• _Exercise prompt_
Copy every line that mentions the word "with".

• _Supplied data_
--- begin ---
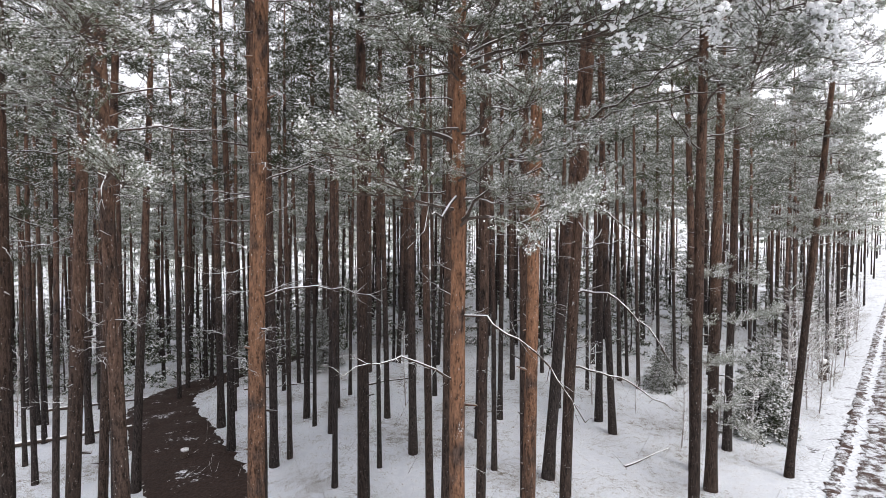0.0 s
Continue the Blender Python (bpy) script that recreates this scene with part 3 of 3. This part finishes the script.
near_pine(8.27, 18.07, 0.34, -0.003, 20.5, 10.5, 2.0, 27, 0.1, 65, 16, heavy_from=9, low=3,
          reach=[(7.3, 16.4, 6.8, False), (8.9, 16.6, 6.6, False), (8.8, 16.8, 4.3, False), (8.0, 16.2, 3.2, False), (7.1, 16.9, 5.4, False), (9.3, 16.9, 3.6, False), (7.7, 16.1, 4.4, False),
                 (8.6, 16.3, 2.3, False), (9.0, 16.0, 5.4, False)])

# shorter pines under the left crowns
for x, y, dia, tall in ((-8.9, 16.0, 0.18, 17.0), (-3.3, 18.2, 0.17, 16.5), (-11.5, 17.5, 0.2, 17.5), (-5.4, 21.0, 0.18, 17.0), (-14.5, 21.0, 0.2, 18.0), (-17.5, 26.0, 0.2, 18.5),
                        (-13.0, 20.8, 0.16, 15.5), (-16.4, 23.2, 0.17, 15.5), (-18.5, 31.0, 0.17, 15.0),
                        (-9.9, 28.2, 0.22, 24.0), (-12.9, 22.6, 0.2, 23.0), (-10.4, 19.2, 0.18, 21.0), (-11.0, 14.6, 0.2, 19.5), (-13.8, 17.6, 0.18, 20.5)):
    mid_pine(x, y, dia, 0.0, tall)

# ---- the stand behind ----
mid_pine(-20.32, 29.74, 0.25, -0.052)
mid_pine(-19.80, 29.55, 0.22, -0.010)
mid_pine(-14.97, 25.12, 0.31, -0.027)
mid_pine(-24.28, 37.26, 0.21, -0.024)
mid_pine(-14.34, 32.33, 0.24, -0.015)
mid_pine(-15.03, 35.04, 0.23, -0.004)
mid_pine(-9.59, 25.69, 0.32, -0.008)
mid_pine(-7.99, 22.41, 0.30, -0.014)
mid_pine(-5.78, 20.37, 0.29, -0.007)
mid_pine(-8.31, 31.14, 0.18, -0.010)
mid_pine(-7.90, 32.75, 0.19, -0.019)
mid_pine(-5.82, 25.45, 0.26, 0.014)
mid_pine(-5.22, 24.25, 0.16, -0.005)
mid_pine(-4.34, 23.26, 0.24, -0.007)
mid_pine(-4.74, 26.88, 0.20, 0.006)
mid_pine(-2.06, 19.60, 0.15, -0.007)
mid_pine(-2.28, 24.71, 0.23, -0.016)
mid_pine(-1.00, 20.85, 0.28, -0.012)
mid_pine(-4.01, 32.89, 0.19, -0.002)
mid_pine(-2.87, 35.02, 0.17, -0.004)
mid_pine(1.75, 19.53, 0.17, -0.023)
mid_pine(2.43, 24.82, 0.21, -0.005)
mid_pine(1.35, 22.40, 0.19, -0.001)
mid_pine(3.68, 31.08, 0.21, -0.018)
mid_pine(5.16, 26.28, 0.20, 0.003)
mid_pine(6.51, 24.55, 0.30, -0.013)
mid_pine(6.63, 22.88, 0.28, -0.059)
mid_pine(9.71, 29.30, 0.19, -0.031)
mid_pine(3.41, 18.89, 0.36, 0.061)
mid_pine(10.39, 21.49, 0.30, -0.003)
mid_pine(8.39, 19.60, 0.28, -0.042)
mid_pine(-10.06, 19.33, 0.29, 0.037)
mid_pine(-9.32, 35.59, 0.17, 0.024)
mid_pine(10.00, 32.08, 0.18, -0.029)
mid_pine(11.92, 32.75, 0.19, -0.022)
mid_pine(11.54, 29.35, 0.17, -0.046)
mid_pine(15.23, 29.45, 0.19, -0.018)
mid_pine(20.65, 35.75, 0.27, -0.011)
mid_pine(17.51, 29.51, 0.19, -0.037)
mid_pine(21.45, 33.03, 0.19, -0.050)
mid_pine(7.17, 29.24, 0.17, -0.007)
mid_pine(5.49, 32.57, 0.18, -0.023)
mid_pine(-28.70, 39.42, 0.26, 0.034)
mid_pine(-24.38, 39.15, 0.22, -0.002)
mid_pine(-15.09, 37.87, 0.25, -0.006)
mid_pine(-14.03, 36.08, 0.20, 0.009)
mid_pine(-4.44, 28.60, 0.16, 0.008)
mid_pine(-0.34, 28.07, 0.19, -0.014)

# ---- the forest beyond ----
def off_tracks(x, y):
    on_road = abs((x - 14.2) * 0.79 - (y - 17.9) * 0.61) < 3.4
    on_trail = abs(x + 9.6 + (min(y, 32) - 22) * 0.58) < 2.8 and y < 38
    return not (on_road or on_trail)


def scatter(rng, count, near, far, half, gap, power):
    out = []
    for i in range(count * 30):
        a, d = rng.uniform(-half, half), near + (far - near) * rng.random() ** power
        x, y = d * math.tan(a), d
        if off_tracks(x, y) and all((x - p) ** 2 + (y - q) ** 2 > gap * gap for p, q in out):
            out.append((x, y))
            if len(out) == count:
                break
    return out


rng_f = np.random.default_rng(5)
for x, y in scatter(rng_f, 236, 31, 66, 0.70, 1.9, 0.8):
    far_pine(x, y, rng_f)
for x, y in scatter(np.random.default_rng(6), 30, 27, 50, 0.70, 2.2, 0.9):
    if x < -0.3 * y:
        far_pine(x, y, rng_f)


def forest_stuff(rng, spots):
    """The woods too far off to count, as one mesh for each material."""
    sets = {"trunk": [], "green": [], "white": []}
    plain = [trunk_arrays(np.random.default_rng(k), spine(np.random.default_rng(k), 22.0, 0, 0, 0.1, 5), 0.3, 4) for k in range(4)]
    for x, y in spots:
        s = rng.uniform(0.82, 0.98)
        at = np.array([x, y, ground_z(x, y) - 0.1])
        v, f = plain[rng.integers(4)]
        sets["trunk"].append((v * np.array([s, s, 0.88 * s]) + at, f))
        line = spine(rng, 22.0, 0, 0, 0.05, 6)
        for z, ln, az, rise in boughs_of(rng, 22.0, rng.uniform(4, 8), 2.4, 26, 1.0):
            m = np.array(turn(on_spine(line, z), az, rise, 0, ln))
            w, g, sn = THIN[rng.integers(len(THIN))]
            for key, (bv, bf) in (("green", g), ("white", sn)):
                sets[key].append(((bv @ m[:3, :3].T + m[:3, 3]) * s + at, bf))
    for key, mat in (("trunk", M_BARK_MID), ("green", M_NEEDLE_FAR), ("white", M_SNOW)):
        name = {"trunk": "far_trunks", "green": "far_woods", "white": "far_snow"}[key]
        label = {"trunk": "dark trunks of the distant pine woods", "green": "distant pine woods frosted with snow", "white": "snow lying on the distant pine woods"}[key]
        tagged(new(name, mesh_from(name, *joined(sets[key]), mat)), label, "woods", kind="stuff")


THIN = [bough_arrays(900 + k, 2.4, 4, 4, 4, 0.36, 0.13, 0.45, 0.15, 0.0, detail=2, first=0.15, fan=0.5, each=1) for k in range(4)]
forest_stuff(rng_f, scatter(rng_f, 430, 60, 230, 0.74, 2.4, 1.15))


# ---- undergrowth ----
def spruce_kind(seed, arrays, count):
    rng = np.random.default_rng(seed)
    line = spine(rng, 3.0, 0, 0, 0.02, 6)
    todo = []
    for i in range(count):
        u = (i + rng.random()) / count
        todo.append((0.15 + 2.8 * u, 1.05 * (1 - u) ** 0.85 + 0.12, i * 2.4 + rng.random(), -0.35 + 0.9 * u))
    return trunk_arrays(rng, line, 0.07, 6), crown_meshes(rng, line, todo, arrays, M_SPRUCE, "spruce")


DENSE = [bough_arrays(960 + k, 1.0, 10, 9, 12, 0.055, 0.014, 0.5, 0.022, -0.2, detail=3, first=0.1, fan=0.1, each=2) for k in range(4)]
SPRUCES = []
for k in range(4):
    stem, layers = spruce_kind(950 + k, DENSE if k == 3 else FAR, 90 if k == 3 else 32)
    SPRUCES.append((mesh_from("stem", *stem, M_BARK_MID, True), layers))


def young_spruce(x, y, height, rng, fine=False):
    s = height / 3.0
    tree = tagged(new("young_spruce"), "small young spruce loaded with snow among the pines", "tree", "young spruces")
    tree.matrix_basis = Matrix.Translation((x, y, ground_z(x, y) - 0.05)) @ pose(0, 0, 0, 0, 0, rng.uniform(0, 360)) @ Matrix.Diagonal((s, s, s, 1))
    stem, (wood, green, white) = SPRUCES[3 if fine else rng.integers(3)]
    child("trunk", stem, tree)
    for name, me in (("crown_wood", wood), ("needles", green), ("snow", white)):
        tagged(child(name, me, tree), kind="stuff")


rng_u = np.random.default_rng(8)
young_spruce(12.4, 23.2, 4.2, rng_u, True)
young_spruce(12.9, 23.9, 3.4, rng_u, True)
young_spruce(10.6, 29.0, 2.4, rng_u, True)
young_spruce(11.8, 30.5, 2.8, rng_u, True)
young_spruce(-7.2, 36.0, 3.6, rng_u, True)
for x, y in scatter(rng_u, 100, 36, 72, 0.70, 2.0, 1.0):
    young_spruce(x, y, rng_u.uniform(2.5, 6.5), rng_u)


def low_growth(rng, spots):
    """Bushes and young trees too far off to count."""
    greens, whites = [], []
    for x, y in spots:
        h, at = rng.uniform(2.5, 7.0), np.array([x, y, ground_z(x, y)])
        for i in range(16):
            u = (i + rng.random()) / 16
            m = np.array(turn((0, 0, h * (0.05 + 0.95 * u)), rng.uniform(0, 6.28), -0.2 + 0.9 * u, 0, 0.32 * h * (1 - u) ** 0.8 + 0.3))
            w, g, sn = THIN[rng.integers(len(THIN))]
            greens.append((g[0] @ m[:3, :3].T + m[:3, 3] + at, g[1]))
            whites.append((sn[0] @ m[:3, :3].T + m[:3, 3] + at, sn[1]))
    tagged(new("far_undergrowth", mesh_from("far_undergrowth", *joined(greens), M_SPRUCE)), "dark frosted young trees under the distant pines", "undergrowth", kind="stuff")
    tagged(new("undergrowth_snow", mesh_from("undergrowth_snow", *joined(whites), M_SNOW)), "snow lying on the distant undergrowth", "snow", kind="stuff")


low_growth(rng_u, scatter(rng_u, 260, 55, 120, 0.72, 2.0, 0.7))


def sapling_mesh(seed):
    rng = np.random.default_rng(seed)
    s = np.linspace(0, 1, 7)
    line = np.stack([0.06 * np.sin(3 * s + seed), 0.06 * np.cos(2 * s + seed), 2.6 * s], 1)
    stem = mesh_from("sapling", *tube(line, 0.018 * (1 - 0.8 * s) + 0.003, 4), M_FROST)
    out = []
    for i in range(64):
        q = rng.uniform(0.12, 1)
        base = np.array([np.interp(q, s, line[:, k]) for k in range(3)])
        a = rng.uniform(0, 6.28)
        d = np.array([math.cos(a), math.sin(a), rng.uniform(0.1, 0.9)]) * rng.uniform(0.2, 0.7) * (1.1 - 0.6 * q)
        out.append(tube([base, base + d * 0.5 + rng.standard_normal(3) * 0.03, base + d], [0.008, 0.006, 0.003], 3))
    return stem, mesh_from("twigs", *joined(out), M_FROST)


M_FROST = limb_material("frosted_twig", (0.12, 0.09, 0.07), -0.2, 0.4)
SAPLINGS = [sapling_mesh(970 + k) for k in range(5)]
def road_edge(rng, count):
    """Spots in the brush between the pines and the road."""
    out = []
    for i in range(count):
        y = 25 + 24 * (i + rng.random()) / count
        out.append((10.6 + 0.777 * (y - 17.9) - rng.uniform(0.0, 0.09) * y, y))
    return out


thicket = road_edge(rng_u, 40)
for x, y in scatter(rng_u, 60, 21, 60, 0.68, 1.4, 1.0) + thicket:
    if (x, y) in thicket or x > 4 or rng_u.random() < 0.35:
        s = rng_u.uniform(1.0, 2.2) if (x, y) in thicket else rng_u.uniform(0.6, 1.7)
        stem, twigs = SAPLINGS[rng_u.integers(5)]
        ob = tagged(new("sapling", stem), "bare sapling with frosted twigs rising from the snow", "sapling", "bare saplings")
        ob.matrix_basis = Matrix.Translation((x, y, ground_z(x, y) - 0.05)) @ pose(0, 0, 0, 0, 0, rng_u.uniform(0, 360)) @ Matrix.Diagonal((s, s, s, 1))
        tagged(child("twig_work", twigs, ob), kind="stuff")


# ---- fallen wood ----
def fallen_log(x, y, length, dia, heading, seed):
    rng = np.random.default_rng(seed)
    u = np.linspace(-0.5, 0.5, 9)
    c, sn = math.cos(radians(heading)), math.sin(radians(heading))
    line = np.stack([x + c * length * u, y + sn * length * u + 0.1 * np.sin(4 * u), np.zeros(9)], 1)
    line[:, 2] = [ground_z(a, b) + dia * 0.42 for a, b in line[:, :2]]
    log = tagged(new("fallen_log", mesh_from("fallen_log", *tube(line, dia * 0.5 * (1 - 0.5 * (u + 0.5)), 8, rng, 0.05), M_LIMB, True)),
                 "dark fallen pine log with snow along its top", "log", "fallen logs")
    return log


fallen_log(-17.5, 26.0, 7.0, 0.28, 14, 1)
fallen_log(-19.5, 33.0, 6.0, 0.22, 4, 2)
fallen_log(-9.0, 32.5, 4.0, 0.12, -12, 3)
fallen_log(-2.8, 30.5, 3.0, 0.14, 20, 4)
fallen_log(7.2, 20.6, 2.6, 0.08, 35, 5)


def stump(x, y, height, dia, seed):
    rng = np.random.default_rng(seed)
    z = ground_z(x, y)
    line = [(x, y, z - 0.1), (x, y, z + 0.1), (x + 0.02, y, z + height * 0.6), (x + 0.02, y, z + height), (x + 0.02, y, z + height + 0.01)]
    tagged(new("stump", mesh_from("stump", *tube(line, [dia * 0.7, dia * 0.55, dia * 0.5, dia * 0.48, 0.01], 9, rng, 0.04), M_LIMB, True)),
           "broken dark stump capped with snow", "stump", "stumps")


stump(20.2, 31.5, 1.1, 0.34, 1)
stump(-9.6, 22.0, 0.4, 0.30, 2)


def litter(rng, count):
    """Twigs and dead stalks lying in the snow."""
    out = []
    for i in range(count):
        x, y = rng.uniform(-22, 22), rng.uniform(15, 42)
        if abs(x) > 0.8 * y:
            continue
        a, ln = rng.uniform(0, 6.28), rng.uniform(0.12, 0.7)
        z = ground_z(x, y) + 0.05
        p = np.array([x, y, z])
        d = np.array([math.cos(a), math.sin(a), rng.uniform(-0.05, 0.5) if i % 3 else rng.uniform(0.8, 2.0)]) * ln
        out.append(tube([p, p + d * 0.5 + rng.standard_normal(3) * 0.03, p + d], [0.006, 0.004, 0.002], 3))
    tagged(new("forest_litter", mesh_from("forest_litter", *joined(out), M_LIMB)), "fallen twigs and dead stalks poking through the snow", "litter", kind="stuff")


litter(np.random.default_rng(77), 1100)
--- end ---
• _Correct answer_
Continue the Blender Python (bpy) script that recreates this scene with part 3 of 3. This part finishes the script.
        label = {"trunk": "dark trunks of the distant pine woods", "green": "distant pine woods frosted with snow", "white": "snow lying on the distant pine woods"}[key]
    tree = tagged(new("young_spruce"), "small young spruce loaded with snow among the pines", "tree", "young spruces")
        ob = tagged(new("sapling", stem), "bare sapling with frosted twigs rising from the snow", "sapling", "bare saplings")
                 "dark fallen pine log with snow along its top", "log", "fallen logs")
           "broken dark stump capped with snow", "stump", "stumps")